Как всегда, во все времена, те, кто готовил войну, кричали о быстром и
победном ее исходе. Воспитанные на этом героини повести с легкомысленными
ужимками провожают на войну своих мужей. Ведь это просто пустяковая
прогулка! На неделю, не больше! Так все говорят... Кто же умирает на войне?
Это смешно. Умирают, прыгая с высоких зданий. Это бывает. А на войне – нет!
Герой повести Бредбери вспоминает, что его страна выиграла две атомные войны и что благополучие его сограждан куплено ценой гибели и лишений множества людей в других частях света. Но во время развертывания действия в повести на страну надвигается новая, страшная война – война, которая может продлиться всего лишь три секунды, но во время этих мгновений будут подняты в воздух американские города, превращены в пыль и люди, и машины, и здания.
Эта часть повести звучит как трезвое предупреждение, подкрепленное картиной разрушения страны, перед тем задушившей, почти погубившей свою собственную культуру.
В гневном голосе Бредбери нет отчаяния.

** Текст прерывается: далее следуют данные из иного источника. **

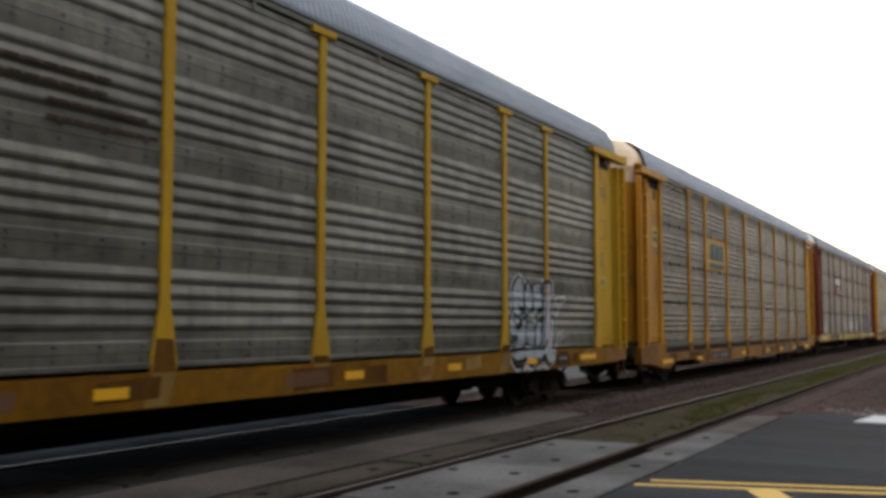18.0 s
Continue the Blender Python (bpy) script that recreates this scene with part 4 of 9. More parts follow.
sign_sheet(9, 2, M_PALE_YELLOW, [("sign_mark", 'teal', [rect(a, b, 0.36, 0.86) for a, b in word(5.25, 7.05, 3, 0.16)] + [rect(5.2, 6.95, 0.13, 0.25)])])
sign_sheet(10, 2, M_MAROON, [("sign_mark", 'white', [rect(4.95, 6.05 - 0.05 * k, 0.60 + 0.085 * k, 0.645 + 0.085 * k) for k in range(4)] + [rect(a, b, 0.55, 0.92) for a, b in word(6.12, 6.95, 2, 0.14)]),
                             ("lettering_bar", 'palegrey', [rect(a, b, 0.30, 0.44) for a, b in word(6.05, 7.1, 7)] + [rect(a, b, 0.10, 0.24) for a, b in word(6.05, 7.3, 8)])])
for bay, s in ((3, 7.51), (8, 20.75)):
    sign_sheet(14, bay, M_MAROON, [("sign_mark", 'white', [rect(s + 0.5, s + 1.4, 0.30, 0.40), rect(s + 0.5, s + 1.9, 0.46, 0.54), rect(s + 1.75, s + 2.05, 0.54, 0.95), rect(s + 0.5, s + 1.3, 0.64, 0.84)])])

# reporting marks on the sills: dark patches with pale bars
for k, (q0, q1) in NUMBERS.items():
    dark = k not in (2, 12)
    dz = DROP.get(k, 0.0)
    if dark:
        decal(CARS[k], "mark_patch", q0, q1, 0.82 - dz, 1.06 - dz, 1.562, PAINTS['umber' if k in RAISED else 'black'], "dark stencil patch")
    w = q1 - q0
    bars(CARS[k], "number_bar", word(q0 + 0.1 * w, q0 + 0.4 * w, 4, 0.52) + word(q0 + 0.5 * w, q0 + 0.95 * w, 6, 0.52), 0.875 - dz, 1.005 - dz, 1.567, PAINTS['grey' if k in RAISED else 'chalk'], "pale stencilled marks")
for k in (2, 4, 5, 7, 9, 11):
    dz = DROP.get(k, 0.0)
    decal(CARS[k], "mark_patch", 17.3, 18.7, 0.84 - dz, 1.04 - dz, 1.562, PAINTS['umber'])
    bars(CARS[k], "number_bar", word(17.4, 18.6, 5), 0.88 - dz, 1.00 - dz, 1.567, PAINTS['black' if k == 4 else 'grey'])
for k in CARS:
    if k in (6, 15, 16, 17):
        continue
    dz = DROP.get(k, 0.0)
    if k != 12:
        decal(CARS[k], "placard", 21.2, 21.75, 0.80 - 0.5 * dz, 1.08 - dz, 1.562, PAINTS['umber'], "dark data placard")
        decal(CARS[k], "placard_line", 21.28, 21.67, 0.92 - 0.75 * dz, 0.96 - 0.75 * dz, 1.567, PAINTS['chalk'])
    # data stencils and stickers on the end plates
    ink = PAINTS['palegrey'] if k in (10, 14) else PAINTS['darkgrey']
    r = random.Random(k * 7)
    for a, b, lo in ((-0.75, -0.35, 4.55), (-0.78, -0.25, 3.70), (23.85, 24.25, 4.60), (23.80, 24.25, 3.15)):
        if r.random() < 0.3 or (k == 10 and a > 0):
            continue
        lo += r.uniform(-0.2, 0.1)
        for j in range(r.randint(2, 4)):
            bars(CARS[k], "stencil_line", [(a + r.uniform(0, 0.1), b - r.uniform(0, 0.2))], lo - 0.085 * j, lo - 0.085 * j + r.choice((0.02, 0.025, 0.03)), 1.502, ink)
    if k != 10:
        decal(CARS[k], "warning_sticker", 23.75, 24.30, 2.45, 2.70, 1.503, M_STICKER, "yellow warning sticker")
        bars(CARS[k], "sticker_text", [(23.85, 24.2)], 2.58, 2.61, 1.508, PAINTS['darkgrey'])
        bars(CARS[k], "sticker_text", [(23.85, 24.15)], 2.51, 2.54, 1.508, PAINTS['darkgrey'])
    if k in (2, 3, 7, 4):
        z = 3.36 if k == 4 else 2.02
        decal(CARS[k], "warning_sticker", -0.80, -0.28, z, z + 0.2, 1.503, M_STICKER, "yellow warning sticker")
    if k == 9:
        decal(CARS[k], "warning_sticker", -0.80, -0.25, 3.65, 4.15, 1.503, M_STICKER, "large yellow warning sticker")
        bars(CARS[k], "sticker_text", [(-0.72, -0.35)], 3.98, 4.05, 1.508, PAINTS['darkgrey'])
        bars(CARS[k], "sticker_text", [(-0.72, -0.35)], 3.78, 3.90, 1.508, PAINTS['darkgrey'])
    if k in (2, 3, 5, 8, 9, 11):
        frame_q = (23.78, 24.28)
        for a, b, lo, hi in ((*frame_q, 3.95, 3.965), (*frame_q, 3.55, 3.565), (23.78, 23.795, 3.55, 3.965), (24.265, 24.28, 3.55, 3.965)):
            bars(CARS[k], "stencil_frame", [(a, b)], lo, hi, 1.502, ink)
    # marks on the end doors
    door_bars(CARS[k], "door_number", word(-0.17, 0.30, 4, 0.28), 4.95, 5.05, ink, "stencilled marks")
    door_bars(CARS[k], "door_number", word(-0.20, 0.46, 6, 0.28), 4.81, 4.91, ink, "stencilled marks")
    for lo in (2.42, 2.32):
        door_bars(CARS[k], "door_stencil", word(-0.02, 0.30, 3, 0.2), lo, lo + 0.04, PAINTS['brown'], "faint stencilled line")
    door_bars(CARS[k], "cap_mark", word(-0.20, 0.42, 7, 0.25), 5.34, 5.40, PAINTS['darkgrey'], "dark stencilled marks")
    if k in (8, 9, 13, 10):
        for z in {9: (4.15, 2.75), 13: (3.58,)}.get(k, (3.9,)):
            door_bars(CARS[k], "door_slot", [(-0.60, -0.30), (-0.30, -0.001), (0.0, 0.15), (0.15, 0.30), (0.30, 0.42), (0.42, 0.54)], z, z + 0.14, M_BLACK, "dark lock slot")
    # dark lock pocket at the top of the end plate
    for q in (-0.62, 24.0) if k in (9, 10) else ():
        solid("lock_pocket", box_data(1.495, 1.508, q - HALF, q - HALF + 0.16, 4.88, 5.12), M_FRAME, CARS[k], "dark pocket hole")
    # dark bars under the eaves: the shadow on the plate tops, built as a part
    solid("shade_lip", box_data(1.42, 1.512, -0.98 - HALF, -0.12 - HALF, 5.16, 5.30), M_FRAME, CARS[k])
    solid("shade_lip", box_data(1.42, 1.512, HALF + 0.12, HALF + 0.98, 5.16, 5.30), M_FRAME, CARS[k])

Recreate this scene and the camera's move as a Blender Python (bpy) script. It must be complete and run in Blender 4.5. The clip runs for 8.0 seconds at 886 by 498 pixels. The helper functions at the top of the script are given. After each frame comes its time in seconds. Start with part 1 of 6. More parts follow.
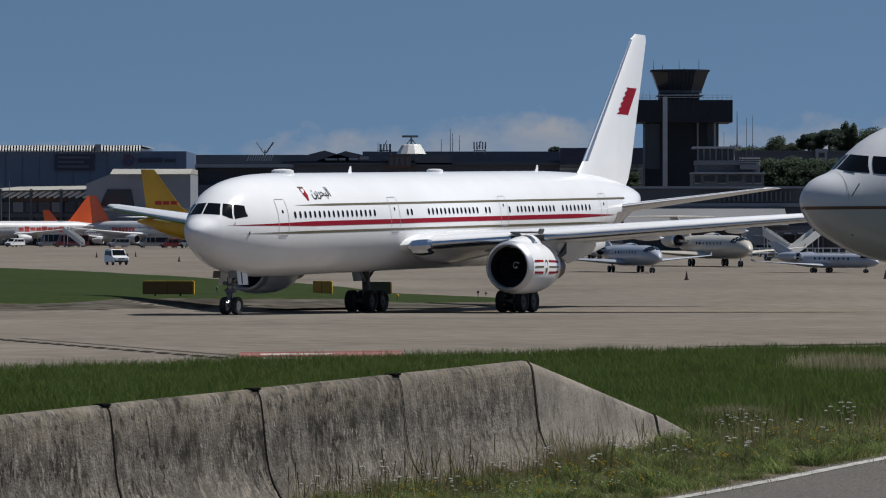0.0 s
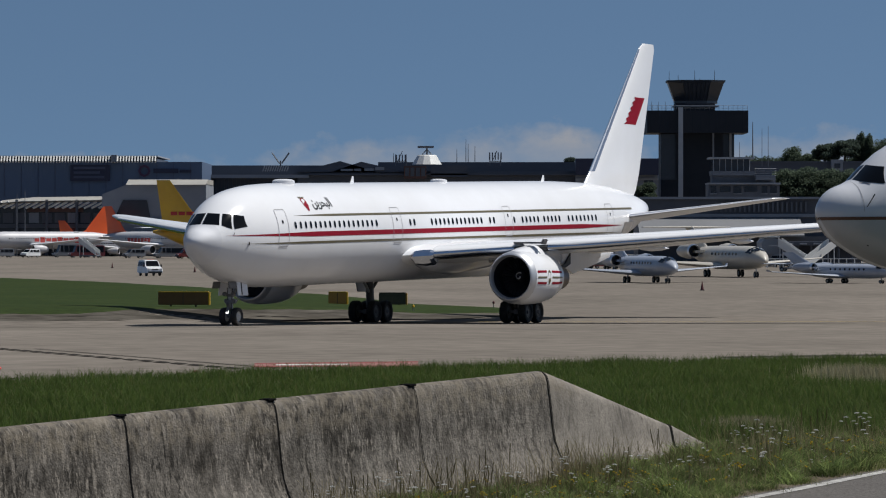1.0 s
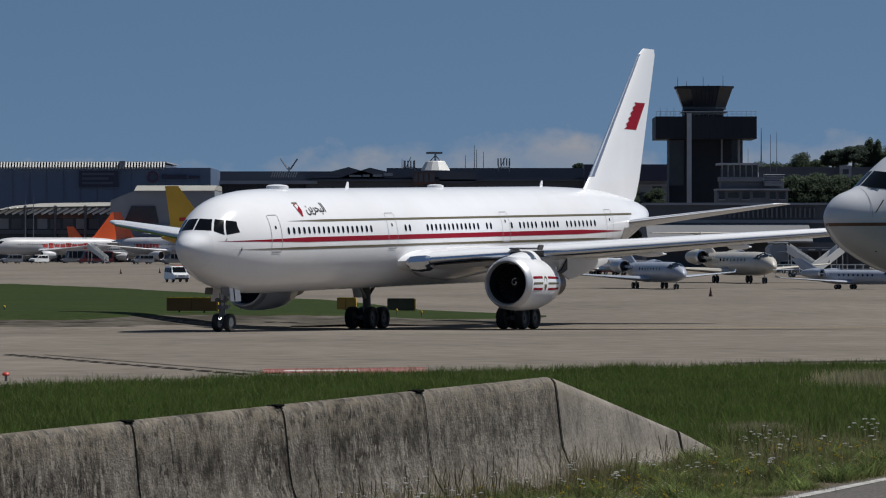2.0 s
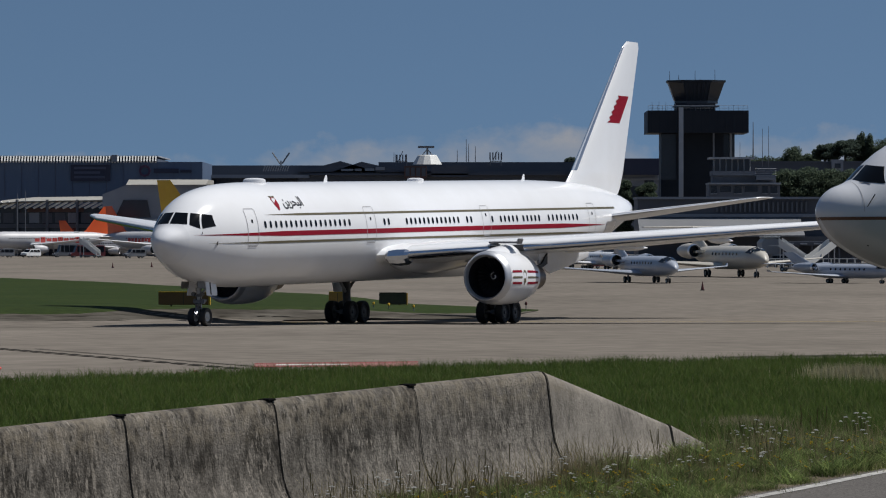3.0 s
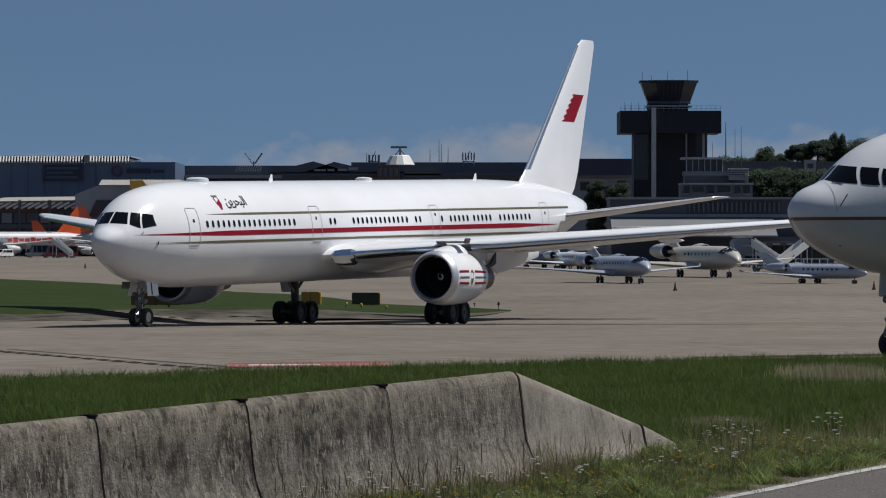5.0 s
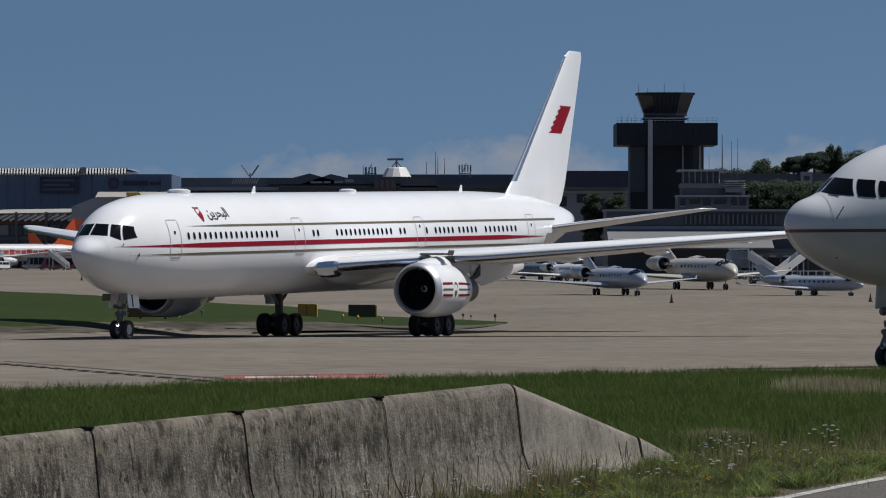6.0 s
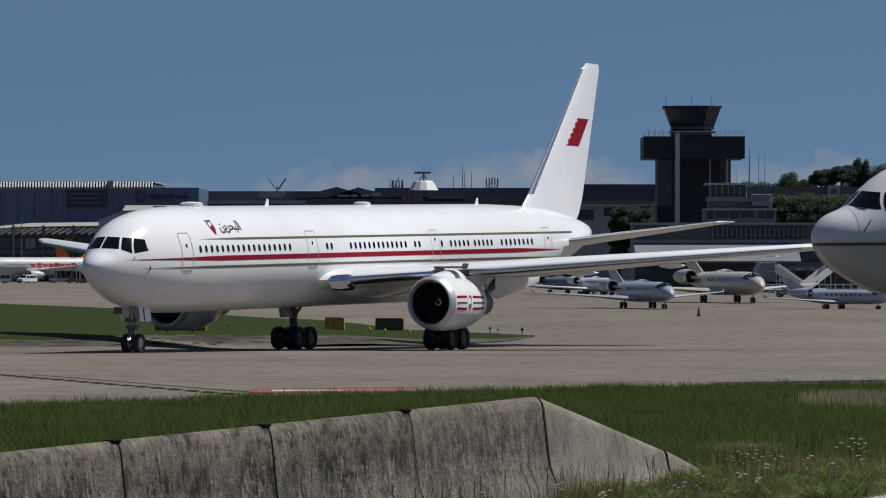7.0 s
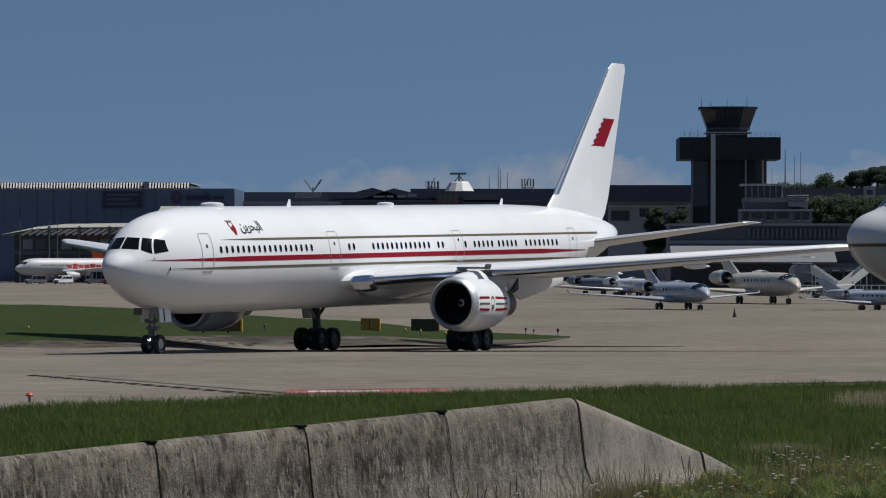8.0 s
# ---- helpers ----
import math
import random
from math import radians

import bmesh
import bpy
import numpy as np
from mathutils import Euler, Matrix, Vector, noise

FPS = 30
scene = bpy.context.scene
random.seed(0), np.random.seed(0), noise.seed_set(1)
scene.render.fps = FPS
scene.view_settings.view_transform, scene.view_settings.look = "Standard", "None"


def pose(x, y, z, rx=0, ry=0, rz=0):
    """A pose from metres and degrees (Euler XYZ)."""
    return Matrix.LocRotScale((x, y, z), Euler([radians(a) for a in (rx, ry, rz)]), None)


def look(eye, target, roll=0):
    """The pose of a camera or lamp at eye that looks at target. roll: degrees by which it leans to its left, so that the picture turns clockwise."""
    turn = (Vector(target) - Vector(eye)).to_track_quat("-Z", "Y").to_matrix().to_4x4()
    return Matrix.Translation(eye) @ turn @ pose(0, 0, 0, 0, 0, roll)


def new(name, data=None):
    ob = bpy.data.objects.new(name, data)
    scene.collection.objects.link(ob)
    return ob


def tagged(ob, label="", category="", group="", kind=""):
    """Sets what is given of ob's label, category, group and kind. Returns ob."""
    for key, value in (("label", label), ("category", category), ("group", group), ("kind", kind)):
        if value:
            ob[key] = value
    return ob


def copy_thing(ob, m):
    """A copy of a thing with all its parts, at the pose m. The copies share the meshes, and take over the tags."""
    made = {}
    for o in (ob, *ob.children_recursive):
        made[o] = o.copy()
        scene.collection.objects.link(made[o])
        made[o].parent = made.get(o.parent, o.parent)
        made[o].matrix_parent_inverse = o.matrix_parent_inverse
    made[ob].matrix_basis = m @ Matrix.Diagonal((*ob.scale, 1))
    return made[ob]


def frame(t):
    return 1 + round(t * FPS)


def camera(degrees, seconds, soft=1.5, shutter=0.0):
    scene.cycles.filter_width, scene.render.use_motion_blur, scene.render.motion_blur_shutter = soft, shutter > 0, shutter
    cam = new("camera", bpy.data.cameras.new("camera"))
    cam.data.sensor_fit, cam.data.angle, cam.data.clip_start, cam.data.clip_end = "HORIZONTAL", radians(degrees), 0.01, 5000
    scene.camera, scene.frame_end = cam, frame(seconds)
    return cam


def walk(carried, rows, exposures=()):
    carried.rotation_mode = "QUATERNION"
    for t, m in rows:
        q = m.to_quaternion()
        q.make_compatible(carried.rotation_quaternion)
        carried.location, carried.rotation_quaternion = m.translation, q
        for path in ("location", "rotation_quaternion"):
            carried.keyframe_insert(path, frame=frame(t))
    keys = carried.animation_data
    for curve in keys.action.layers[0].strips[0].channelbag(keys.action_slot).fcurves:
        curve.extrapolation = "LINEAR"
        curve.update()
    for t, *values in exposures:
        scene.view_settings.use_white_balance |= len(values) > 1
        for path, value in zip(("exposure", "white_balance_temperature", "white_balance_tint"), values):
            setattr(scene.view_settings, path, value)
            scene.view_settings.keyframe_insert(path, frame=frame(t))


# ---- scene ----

Он не верит в окончательную гибель всего, что дорого сердцу каждого прогрессивного человека.. Даже если будут жечь книги, найдутся люди, хранители знаний. Пусть заучат она наизусть отдельные главы или целые книги, пусть сокровищницей станет их память, пусть они будут жить в лесах у костров, порвав связи со стандартным миром телевизорных стен, выслеживающих электропсов и поджигателей-пожарных, но эти лучшие сыны народа останутся носителями угнетаемой культуры, останутся для того, чтобы снова поднять высоко светоч знания, когда рухнет, пусть даже от спровоцированных атомных взрывов, мир духовного мрака.
В этой страстной вере американского писателя в лучшее будущее – подлинный гуманизм его книги, конечно, не чуждой недостатков, которые заметит читатель, но книги редкой по правдивости и мужеству автора.
Гуманизм Рея Бредбери – это его вера в лучшую часть молодежи, показанной на страницах книги в образе девушки Клариссы в противовес молодым шалопаям, развлекающимся автомобильными катастрофами и убийствами сверстников. Кларисса – глубоко поэтичная, мыслящая, мечтающая, созданная для другой жизни, она носительница заботливо переданных ей традиций расцвета культуры, проходит через всю повесть, незримо присутствуя в ней, даже после того, как сошла со страниц.
Старики ученые, выучившие наизусть тексты Шекспира и Данте, ясноглазые
Клариссы, подобные солнечным лучам, взбунтовавшиеся в решительный час
пожарные-поджигатели и множество других простых, готовых проснуться людей
из народа – вот те, кто, по глубокому убеждению писателя, способен победить
в исторической борьбе человечества за культуру.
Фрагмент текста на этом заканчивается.